▸ Exercise: Show all lines from the listing below that contain "walk".
◇ ◇ ◇ ◇ ◇ ◇ ◇
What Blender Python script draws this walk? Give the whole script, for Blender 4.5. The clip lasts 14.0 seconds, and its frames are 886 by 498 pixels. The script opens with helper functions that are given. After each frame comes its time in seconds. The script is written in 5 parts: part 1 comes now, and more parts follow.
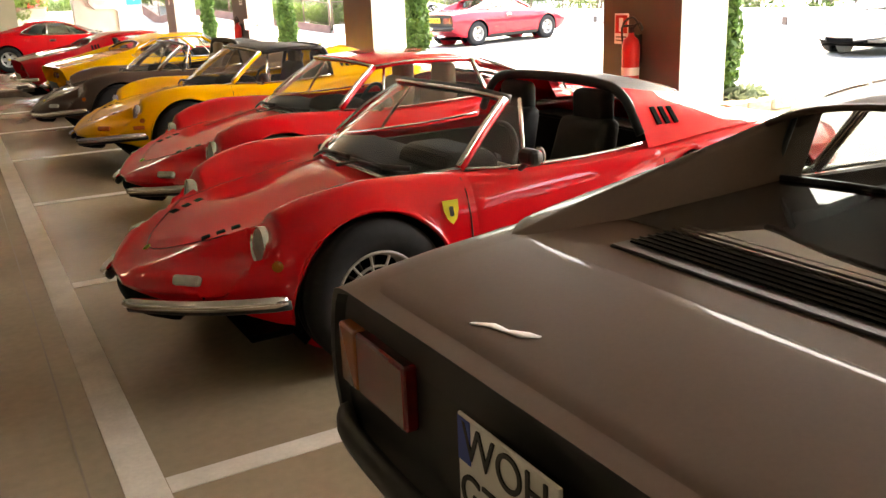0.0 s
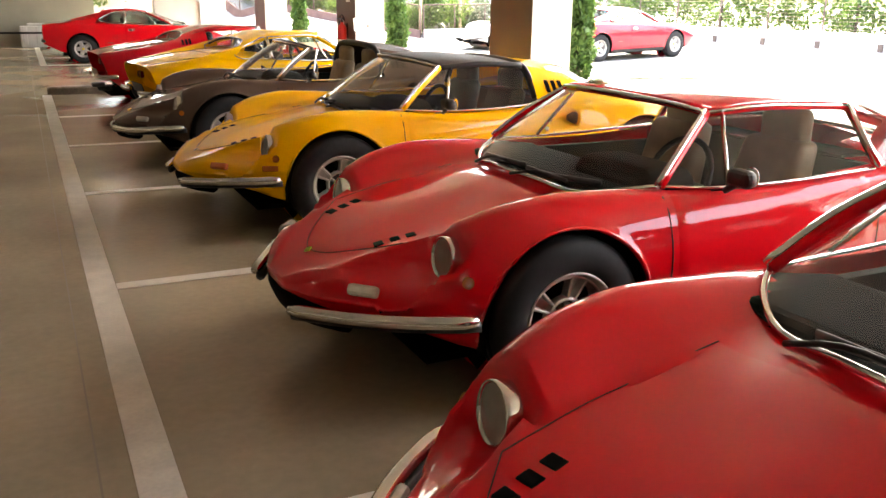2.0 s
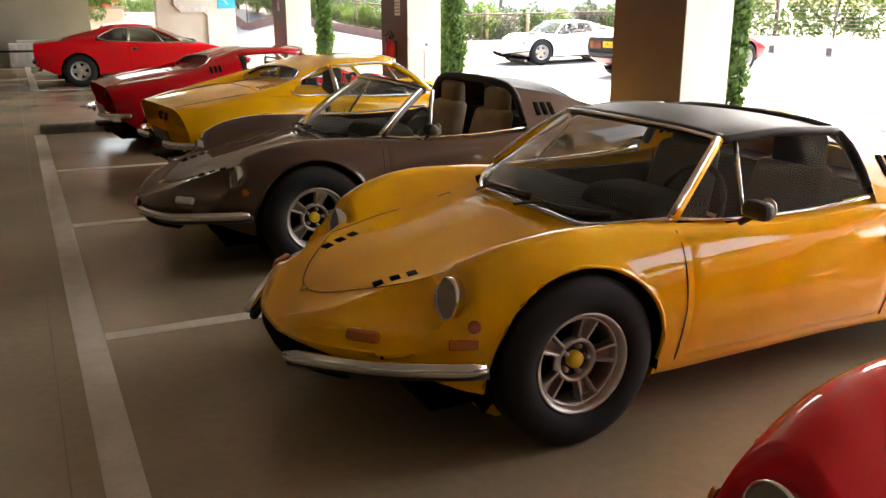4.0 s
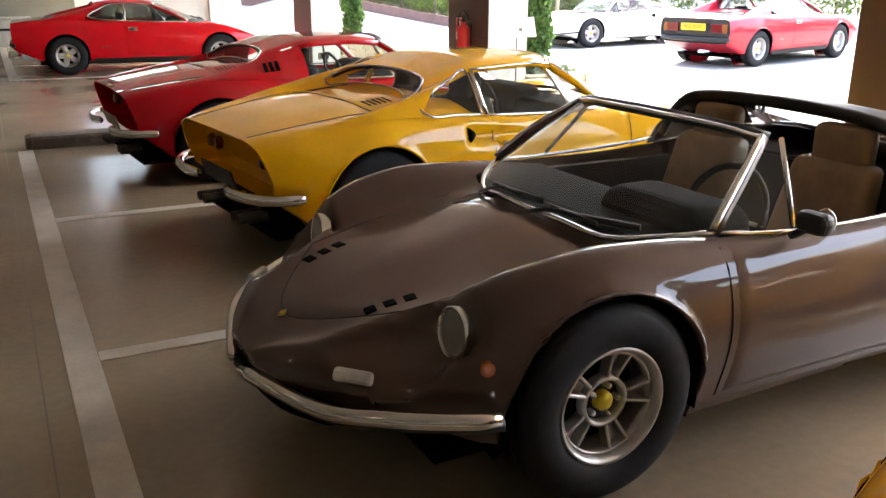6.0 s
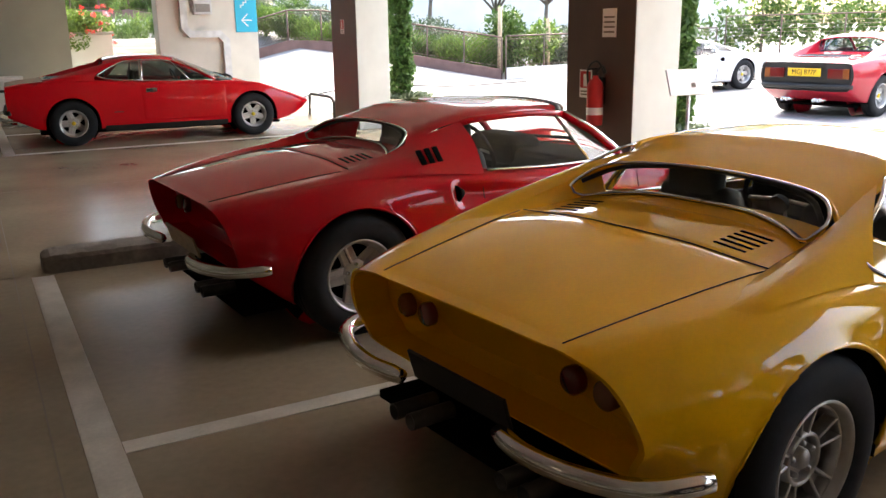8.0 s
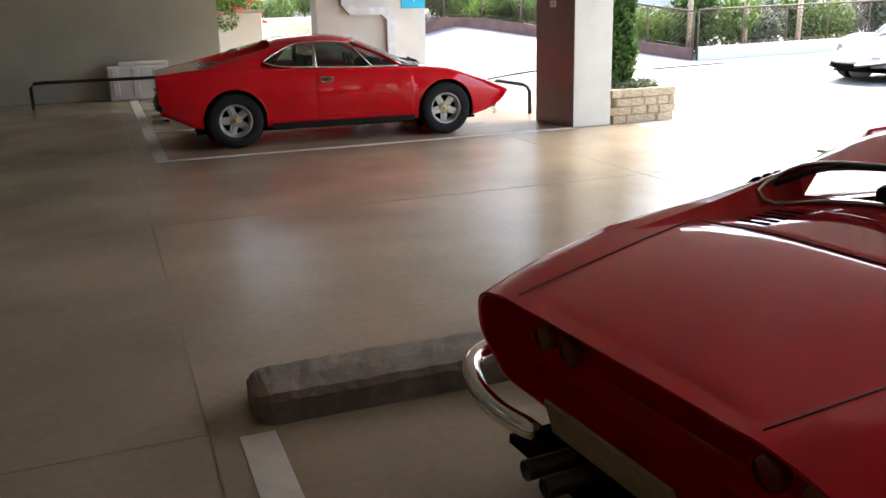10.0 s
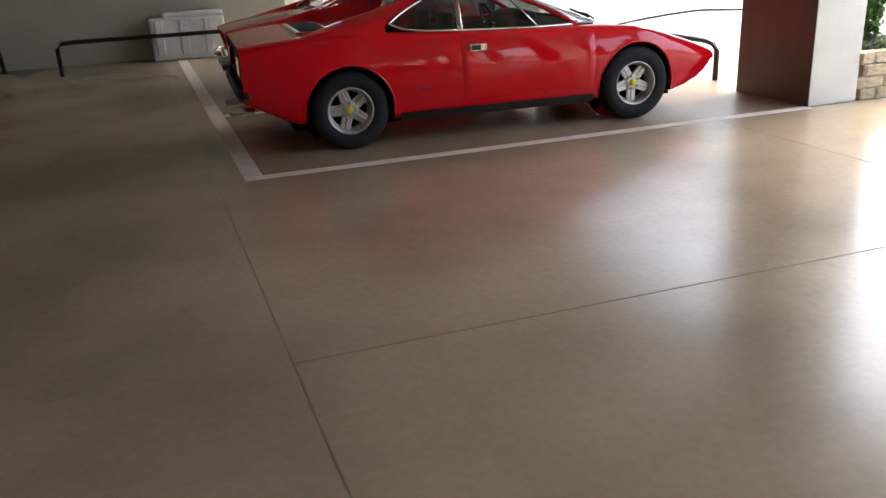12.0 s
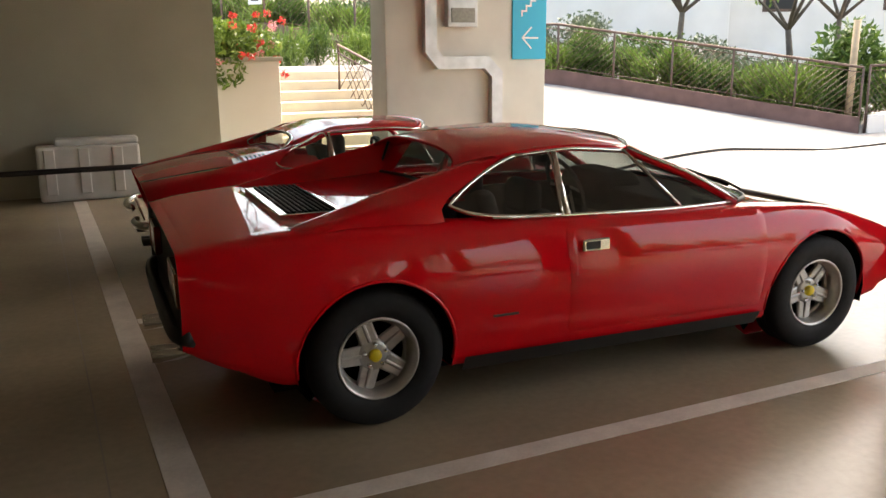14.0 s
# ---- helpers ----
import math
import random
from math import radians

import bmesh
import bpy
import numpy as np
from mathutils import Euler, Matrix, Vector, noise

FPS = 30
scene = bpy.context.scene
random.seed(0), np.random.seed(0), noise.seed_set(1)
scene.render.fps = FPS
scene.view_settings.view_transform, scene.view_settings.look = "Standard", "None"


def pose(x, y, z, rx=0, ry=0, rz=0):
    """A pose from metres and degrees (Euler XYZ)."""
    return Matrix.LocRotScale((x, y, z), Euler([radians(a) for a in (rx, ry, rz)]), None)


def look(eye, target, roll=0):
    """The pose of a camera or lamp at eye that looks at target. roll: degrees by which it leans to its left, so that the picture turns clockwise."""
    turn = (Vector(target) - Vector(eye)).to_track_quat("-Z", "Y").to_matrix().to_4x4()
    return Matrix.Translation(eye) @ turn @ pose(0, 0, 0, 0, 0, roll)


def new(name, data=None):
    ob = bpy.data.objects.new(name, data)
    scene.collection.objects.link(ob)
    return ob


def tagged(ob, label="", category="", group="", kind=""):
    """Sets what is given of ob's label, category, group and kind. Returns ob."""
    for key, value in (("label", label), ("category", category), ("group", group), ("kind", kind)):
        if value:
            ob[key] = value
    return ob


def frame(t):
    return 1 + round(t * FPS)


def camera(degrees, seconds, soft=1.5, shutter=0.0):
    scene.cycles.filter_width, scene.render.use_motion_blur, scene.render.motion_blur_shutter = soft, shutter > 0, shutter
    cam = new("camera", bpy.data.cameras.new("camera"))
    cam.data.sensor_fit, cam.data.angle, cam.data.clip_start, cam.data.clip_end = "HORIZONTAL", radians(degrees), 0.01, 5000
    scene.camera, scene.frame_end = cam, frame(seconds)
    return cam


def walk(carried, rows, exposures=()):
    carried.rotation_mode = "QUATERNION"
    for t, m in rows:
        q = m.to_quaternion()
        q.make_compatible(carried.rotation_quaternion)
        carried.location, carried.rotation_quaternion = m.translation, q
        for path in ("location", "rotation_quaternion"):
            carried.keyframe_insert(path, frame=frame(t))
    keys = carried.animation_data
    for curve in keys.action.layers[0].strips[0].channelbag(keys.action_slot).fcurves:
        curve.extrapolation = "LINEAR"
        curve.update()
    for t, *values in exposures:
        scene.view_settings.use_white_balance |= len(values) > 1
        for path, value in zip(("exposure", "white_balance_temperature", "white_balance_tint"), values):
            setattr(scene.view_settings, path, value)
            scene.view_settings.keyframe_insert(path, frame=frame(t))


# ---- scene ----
◇ ◇ ◇ ◇ ◇ ◇ ◇
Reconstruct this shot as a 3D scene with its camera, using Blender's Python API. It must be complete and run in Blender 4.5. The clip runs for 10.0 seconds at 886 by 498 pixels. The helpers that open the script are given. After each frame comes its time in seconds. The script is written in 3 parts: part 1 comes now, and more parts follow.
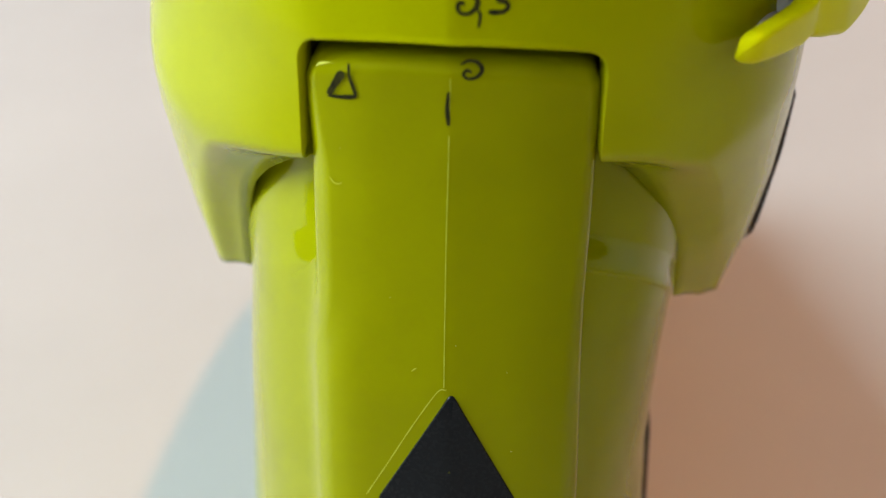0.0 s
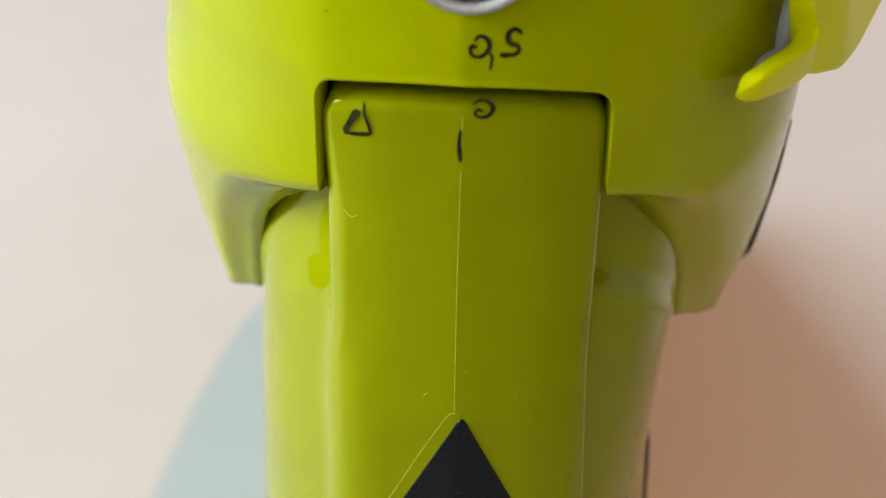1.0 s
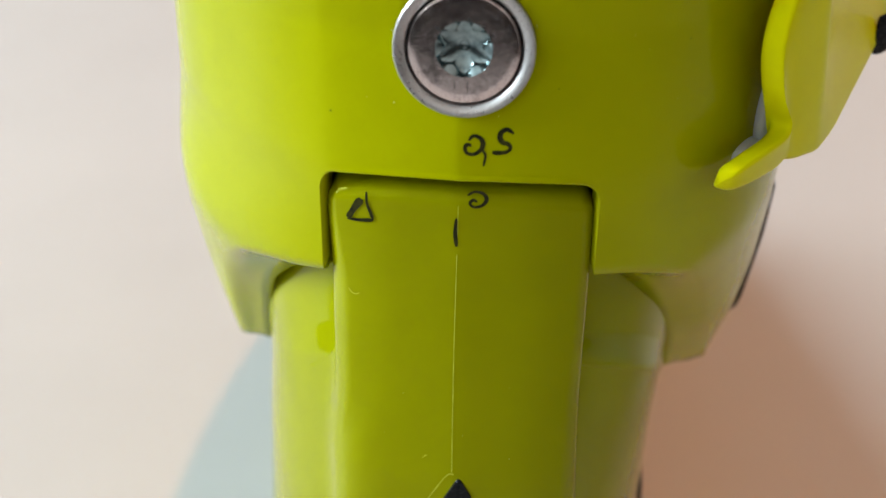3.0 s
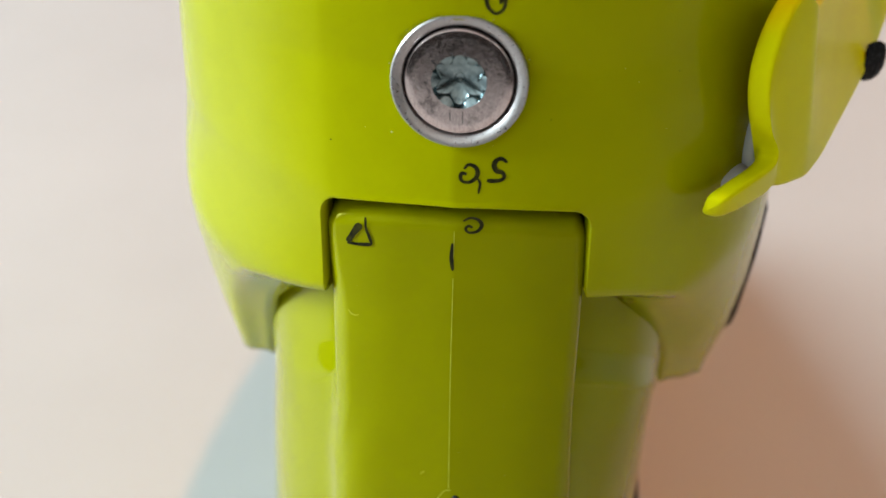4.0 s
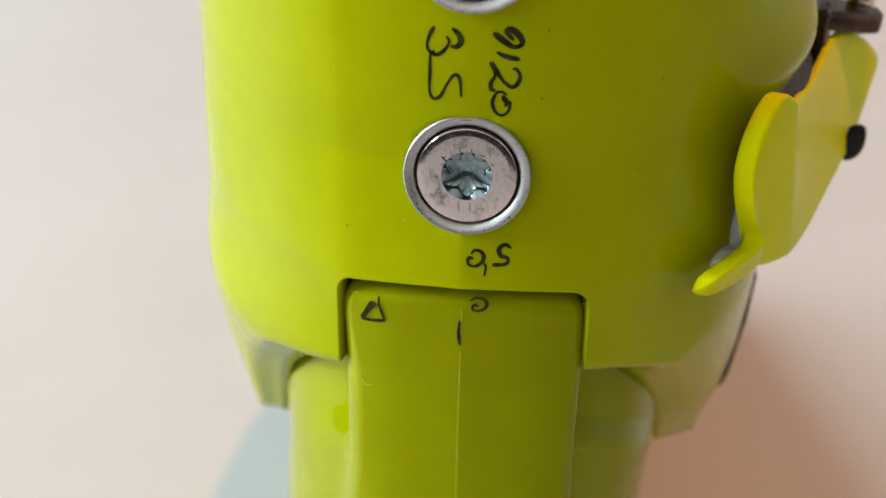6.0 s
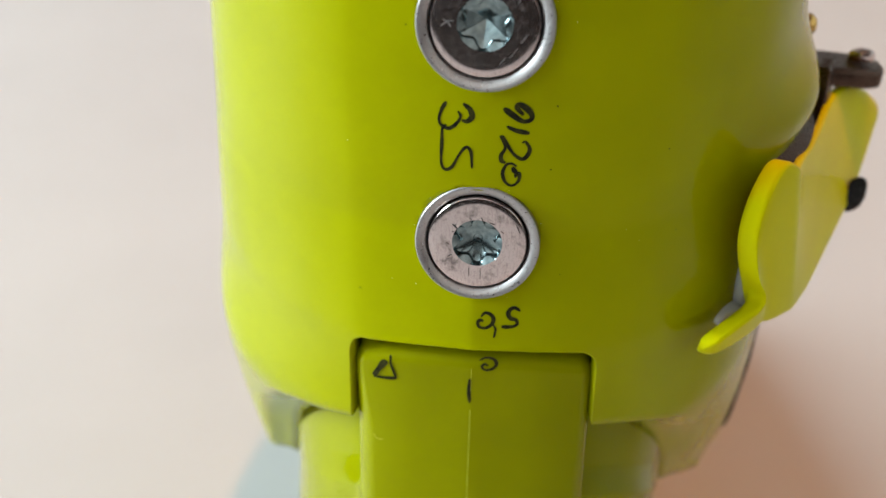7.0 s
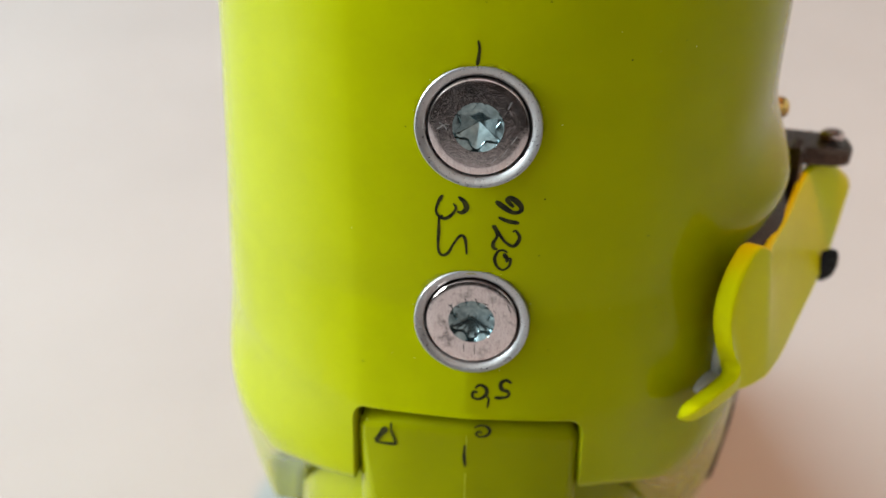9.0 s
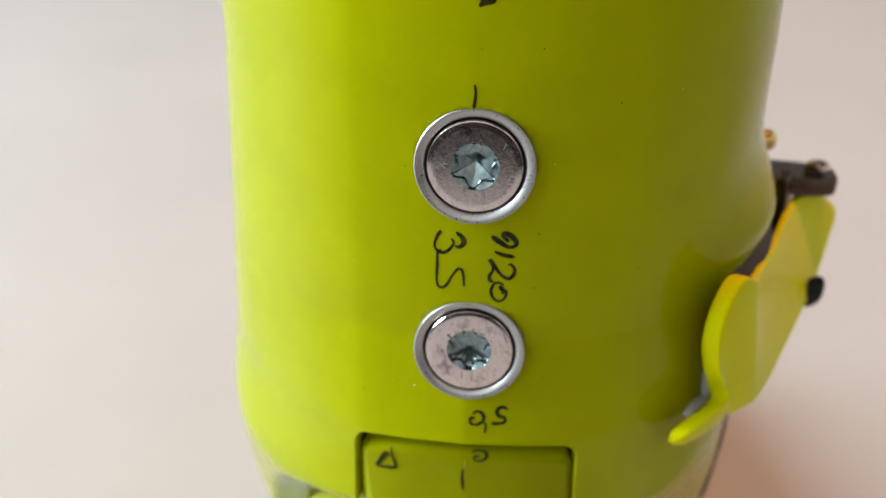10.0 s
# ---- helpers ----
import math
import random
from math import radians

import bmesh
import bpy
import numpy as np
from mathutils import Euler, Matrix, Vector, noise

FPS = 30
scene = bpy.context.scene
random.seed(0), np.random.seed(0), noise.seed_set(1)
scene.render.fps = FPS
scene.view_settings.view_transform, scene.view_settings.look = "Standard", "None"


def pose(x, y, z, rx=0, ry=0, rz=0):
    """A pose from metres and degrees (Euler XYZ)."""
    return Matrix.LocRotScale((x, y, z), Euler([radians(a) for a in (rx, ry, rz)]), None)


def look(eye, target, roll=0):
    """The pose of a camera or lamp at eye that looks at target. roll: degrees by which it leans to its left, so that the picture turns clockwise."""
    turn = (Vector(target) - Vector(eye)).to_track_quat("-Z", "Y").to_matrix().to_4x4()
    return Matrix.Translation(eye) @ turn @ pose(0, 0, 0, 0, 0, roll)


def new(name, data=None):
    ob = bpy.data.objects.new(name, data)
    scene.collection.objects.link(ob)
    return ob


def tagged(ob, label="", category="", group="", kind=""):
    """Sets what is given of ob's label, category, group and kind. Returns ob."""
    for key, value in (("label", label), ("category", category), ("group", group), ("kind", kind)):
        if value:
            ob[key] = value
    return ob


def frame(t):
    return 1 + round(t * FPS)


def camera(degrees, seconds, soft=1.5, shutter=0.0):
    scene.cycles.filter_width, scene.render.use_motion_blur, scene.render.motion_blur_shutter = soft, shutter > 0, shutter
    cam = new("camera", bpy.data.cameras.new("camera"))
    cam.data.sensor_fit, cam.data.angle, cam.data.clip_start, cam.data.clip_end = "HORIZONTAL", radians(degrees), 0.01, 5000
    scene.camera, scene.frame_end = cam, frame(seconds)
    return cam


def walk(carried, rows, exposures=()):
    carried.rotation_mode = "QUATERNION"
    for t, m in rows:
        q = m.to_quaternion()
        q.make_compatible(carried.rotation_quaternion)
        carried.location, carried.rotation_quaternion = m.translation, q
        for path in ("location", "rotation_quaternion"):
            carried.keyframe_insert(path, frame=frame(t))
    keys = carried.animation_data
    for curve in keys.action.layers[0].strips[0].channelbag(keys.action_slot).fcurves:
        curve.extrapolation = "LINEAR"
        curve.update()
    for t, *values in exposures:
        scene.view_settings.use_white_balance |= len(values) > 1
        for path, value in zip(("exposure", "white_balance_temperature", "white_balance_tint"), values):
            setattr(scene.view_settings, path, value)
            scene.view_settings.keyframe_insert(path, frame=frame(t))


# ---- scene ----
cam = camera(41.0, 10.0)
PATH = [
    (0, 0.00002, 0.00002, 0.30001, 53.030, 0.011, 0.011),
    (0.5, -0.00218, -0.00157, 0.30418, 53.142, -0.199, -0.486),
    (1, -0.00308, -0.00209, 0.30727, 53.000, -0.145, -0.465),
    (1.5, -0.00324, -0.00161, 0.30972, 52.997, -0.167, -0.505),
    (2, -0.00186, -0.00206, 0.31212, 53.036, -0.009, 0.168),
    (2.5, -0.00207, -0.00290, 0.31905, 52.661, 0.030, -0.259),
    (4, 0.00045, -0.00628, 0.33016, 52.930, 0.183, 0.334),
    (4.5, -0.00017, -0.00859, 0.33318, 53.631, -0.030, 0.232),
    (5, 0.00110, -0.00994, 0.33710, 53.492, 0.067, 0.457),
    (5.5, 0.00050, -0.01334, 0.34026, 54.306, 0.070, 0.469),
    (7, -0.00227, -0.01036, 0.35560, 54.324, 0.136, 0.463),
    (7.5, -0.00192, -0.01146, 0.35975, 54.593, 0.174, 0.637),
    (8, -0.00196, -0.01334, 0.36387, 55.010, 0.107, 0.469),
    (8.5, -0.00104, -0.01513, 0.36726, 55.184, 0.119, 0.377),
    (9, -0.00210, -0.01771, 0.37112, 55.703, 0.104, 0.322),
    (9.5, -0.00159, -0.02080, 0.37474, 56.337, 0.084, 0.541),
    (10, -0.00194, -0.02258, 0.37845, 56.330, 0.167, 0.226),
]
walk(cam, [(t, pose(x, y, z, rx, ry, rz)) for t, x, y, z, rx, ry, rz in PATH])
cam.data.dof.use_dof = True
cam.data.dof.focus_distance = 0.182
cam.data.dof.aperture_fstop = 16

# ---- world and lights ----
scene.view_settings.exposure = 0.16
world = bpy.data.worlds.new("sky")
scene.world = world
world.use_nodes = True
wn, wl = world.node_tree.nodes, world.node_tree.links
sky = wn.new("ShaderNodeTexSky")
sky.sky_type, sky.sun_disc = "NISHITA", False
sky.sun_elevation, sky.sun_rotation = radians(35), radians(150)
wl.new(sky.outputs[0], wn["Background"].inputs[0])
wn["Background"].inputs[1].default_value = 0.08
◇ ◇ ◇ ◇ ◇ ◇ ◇
▸ Solution to this problem:
What Blender Python script draws this walk? Give the whole script, for Blender 4.5. The clip lasts 14.0 seconds, and its frames are 886 by 498 pixels. The script opens with helper functions that are given. After each frame comes its time in seconds. The script is written in 5 parts: part 1 comes now, and more parts follow.
def walk(carried, rows, exposures=()):
def walk(carried, rows, exposures=()):
walk(cam, [(t, pose(x, y, z, rx, ry, rz)) for t, x, y, z, rx, ry, rz in PATH])